Our financial statements for fiscal 2003 were audited by Grant Thornton LLP. The restatement of our financial statements for fiscal 2003 solely to reflect the characterization of Scanalytics as a discontinued operation requires that an independent auditor issue a new report on those financial statements. Grant Thornton was notified of this matter on December 19, 2005, and has advised us that it cannot commence the work needed to reissue its report by the due date of our Annual Report on Form 10-K, due in part to the need to verify that it is still independent with respect to CSP Inc.
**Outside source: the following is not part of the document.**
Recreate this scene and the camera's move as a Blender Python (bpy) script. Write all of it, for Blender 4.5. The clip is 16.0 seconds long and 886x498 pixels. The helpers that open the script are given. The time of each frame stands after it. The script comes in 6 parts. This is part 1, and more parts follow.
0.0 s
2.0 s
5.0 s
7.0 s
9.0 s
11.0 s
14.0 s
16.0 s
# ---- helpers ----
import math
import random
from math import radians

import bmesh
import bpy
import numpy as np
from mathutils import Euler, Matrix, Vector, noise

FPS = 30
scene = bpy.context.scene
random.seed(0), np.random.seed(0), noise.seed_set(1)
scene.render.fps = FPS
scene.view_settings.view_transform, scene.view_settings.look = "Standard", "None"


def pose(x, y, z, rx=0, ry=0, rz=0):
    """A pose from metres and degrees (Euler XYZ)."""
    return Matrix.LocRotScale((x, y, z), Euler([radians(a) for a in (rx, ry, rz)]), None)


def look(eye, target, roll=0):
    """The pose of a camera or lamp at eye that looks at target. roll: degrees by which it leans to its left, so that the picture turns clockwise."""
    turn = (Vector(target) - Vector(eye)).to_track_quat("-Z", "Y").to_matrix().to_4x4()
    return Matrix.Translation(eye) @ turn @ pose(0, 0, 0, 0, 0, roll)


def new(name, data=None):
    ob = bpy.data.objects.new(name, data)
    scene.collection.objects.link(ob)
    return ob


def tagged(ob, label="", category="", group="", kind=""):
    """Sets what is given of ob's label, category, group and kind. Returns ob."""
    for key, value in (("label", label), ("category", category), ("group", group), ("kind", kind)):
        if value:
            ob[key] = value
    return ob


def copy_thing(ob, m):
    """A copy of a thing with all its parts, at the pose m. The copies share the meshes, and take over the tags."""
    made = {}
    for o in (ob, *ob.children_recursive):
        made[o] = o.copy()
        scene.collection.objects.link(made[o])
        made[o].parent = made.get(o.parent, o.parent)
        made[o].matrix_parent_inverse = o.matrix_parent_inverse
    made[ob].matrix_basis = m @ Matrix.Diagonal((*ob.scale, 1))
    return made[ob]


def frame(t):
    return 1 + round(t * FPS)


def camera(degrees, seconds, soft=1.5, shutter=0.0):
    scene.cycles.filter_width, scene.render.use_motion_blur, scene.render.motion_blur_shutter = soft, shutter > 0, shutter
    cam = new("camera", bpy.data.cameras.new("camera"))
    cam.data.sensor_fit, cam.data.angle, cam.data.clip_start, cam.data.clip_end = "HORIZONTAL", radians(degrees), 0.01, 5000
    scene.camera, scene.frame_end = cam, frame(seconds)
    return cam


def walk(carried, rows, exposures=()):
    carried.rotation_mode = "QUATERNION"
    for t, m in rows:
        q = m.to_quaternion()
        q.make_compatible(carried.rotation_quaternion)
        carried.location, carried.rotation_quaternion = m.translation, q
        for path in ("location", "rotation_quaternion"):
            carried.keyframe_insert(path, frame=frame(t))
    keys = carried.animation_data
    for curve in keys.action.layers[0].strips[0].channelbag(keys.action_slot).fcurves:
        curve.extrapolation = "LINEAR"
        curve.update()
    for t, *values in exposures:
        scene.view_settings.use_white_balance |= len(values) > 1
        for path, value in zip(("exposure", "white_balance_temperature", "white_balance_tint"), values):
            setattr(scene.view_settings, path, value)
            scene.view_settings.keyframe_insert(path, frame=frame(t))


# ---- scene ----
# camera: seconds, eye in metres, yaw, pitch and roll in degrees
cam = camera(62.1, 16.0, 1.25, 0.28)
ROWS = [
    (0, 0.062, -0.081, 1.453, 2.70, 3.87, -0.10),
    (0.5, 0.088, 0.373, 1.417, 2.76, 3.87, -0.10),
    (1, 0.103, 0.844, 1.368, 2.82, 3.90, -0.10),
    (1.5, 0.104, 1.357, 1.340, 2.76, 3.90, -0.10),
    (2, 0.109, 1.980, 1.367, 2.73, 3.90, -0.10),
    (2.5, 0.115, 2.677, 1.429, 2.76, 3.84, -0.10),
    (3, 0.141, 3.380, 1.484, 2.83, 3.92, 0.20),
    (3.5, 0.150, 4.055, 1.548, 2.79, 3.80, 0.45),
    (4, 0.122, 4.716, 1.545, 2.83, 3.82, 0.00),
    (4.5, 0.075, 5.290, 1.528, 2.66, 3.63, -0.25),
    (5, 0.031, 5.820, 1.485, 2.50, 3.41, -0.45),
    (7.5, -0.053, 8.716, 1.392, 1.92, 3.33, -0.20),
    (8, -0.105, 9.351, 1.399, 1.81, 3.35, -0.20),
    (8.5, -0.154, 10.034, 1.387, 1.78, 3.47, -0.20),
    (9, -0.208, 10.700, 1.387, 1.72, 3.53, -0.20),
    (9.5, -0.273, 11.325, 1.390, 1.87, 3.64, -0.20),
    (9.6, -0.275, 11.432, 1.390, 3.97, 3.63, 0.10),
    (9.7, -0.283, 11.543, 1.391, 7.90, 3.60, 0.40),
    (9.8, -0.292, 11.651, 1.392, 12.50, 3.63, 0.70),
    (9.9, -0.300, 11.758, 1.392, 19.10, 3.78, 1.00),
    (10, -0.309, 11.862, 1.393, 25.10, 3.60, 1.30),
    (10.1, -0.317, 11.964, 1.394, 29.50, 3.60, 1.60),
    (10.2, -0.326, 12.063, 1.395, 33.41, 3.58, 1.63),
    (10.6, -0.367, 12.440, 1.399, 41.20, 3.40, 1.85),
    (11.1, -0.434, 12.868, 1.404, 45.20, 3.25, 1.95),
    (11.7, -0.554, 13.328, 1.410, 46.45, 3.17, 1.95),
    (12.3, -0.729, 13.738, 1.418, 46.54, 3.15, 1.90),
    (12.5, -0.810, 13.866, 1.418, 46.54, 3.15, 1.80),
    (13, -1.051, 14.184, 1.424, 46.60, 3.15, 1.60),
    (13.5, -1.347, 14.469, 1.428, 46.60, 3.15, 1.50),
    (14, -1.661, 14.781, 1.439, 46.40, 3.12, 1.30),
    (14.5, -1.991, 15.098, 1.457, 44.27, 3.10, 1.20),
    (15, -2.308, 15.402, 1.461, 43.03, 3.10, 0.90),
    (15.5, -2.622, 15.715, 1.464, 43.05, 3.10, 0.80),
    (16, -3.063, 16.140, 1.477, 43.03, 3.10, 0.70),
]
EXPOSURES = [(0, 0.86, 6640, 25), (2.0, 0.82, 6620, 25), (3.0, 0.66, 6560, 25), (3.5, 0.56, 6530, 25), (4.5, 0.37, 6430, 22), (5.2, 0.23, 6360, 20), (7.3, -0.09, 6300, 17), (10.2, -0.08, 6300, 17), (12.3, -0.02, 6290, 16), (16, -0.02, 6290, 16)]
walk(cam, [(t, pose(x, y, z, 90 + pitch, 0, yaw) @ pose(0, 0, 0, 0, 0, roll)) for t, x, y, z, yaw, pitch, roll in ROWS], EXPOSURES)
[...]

If we or Grant Thornton determine that the firm is not independent with respect to CSP Inc., or if Grant Thornton declines to audit the restated financial statements, we will have to engage another auditor with respect to our financial statements for fiscal 2003.

 

Considering the above, KPMG LLP, our current independent auditors have advised us that their audit of our fiscal 2005 financial statements will not be completed until the week of January 9, 2006. We currently expect to file our complete 2005 Annual Report on Form 10-K on or before January 13, 2006.

 

KPMG and Grant Thornton have furnished us with letters, which we have filed as exhibits to this Form 12b-25, concurring with this explanation.


[GRANT THORNTON LOGO]

 

Accountants and Business Advisors

 

 

 

December 29, 2005

 

U.S. Securities and Exchange Commission

Office of the Chief Accountant

100 F Street, NE

Washington, D.C. 20549

 

Re: CSP, Inc.

File No.0-10843

 

Dear Sir or Madam:

 

We have read Part III of the Form 12b-25 of CSP, Inc. dated December 29, 2005, and agree with the statements concerning our Firm contained therein.

 

Very truly yours,

 

/s/ Grant Thornton LLP

 

 

 

 

226 Causeway Street

Boston MA 02114-2155

T 617.723.7900

F 617.723.3640

W www.grantthornton.com

 

Grant Thornton LLP

US member of Grant Thornton International


[KPMG LLP Logo and Letterhead Appear Here]

 

 

 

December 29, 2005

 

 

CSP Inc.

Billerica, MA 01821

 

 

Ladies and Gentlemen:

 

Pursuant to Rule 12b-25 of the General Rules and Regulations under the Securities Exchange Act of 1934, we inform you that we have been furnished a copy of Form 12b-25, to be filed by CSP Inc. (the “Company”) on or about December 29, 2005, which contains notification of the registrant’s inability to file its Form 10-K by December 29, 2005. We have read the Company’s statements contained in Part III therein and make no comment with regards to the first three paragraphs. As contained in paragraph four of Part III, we agree with the Company’s statement regarding our Firm.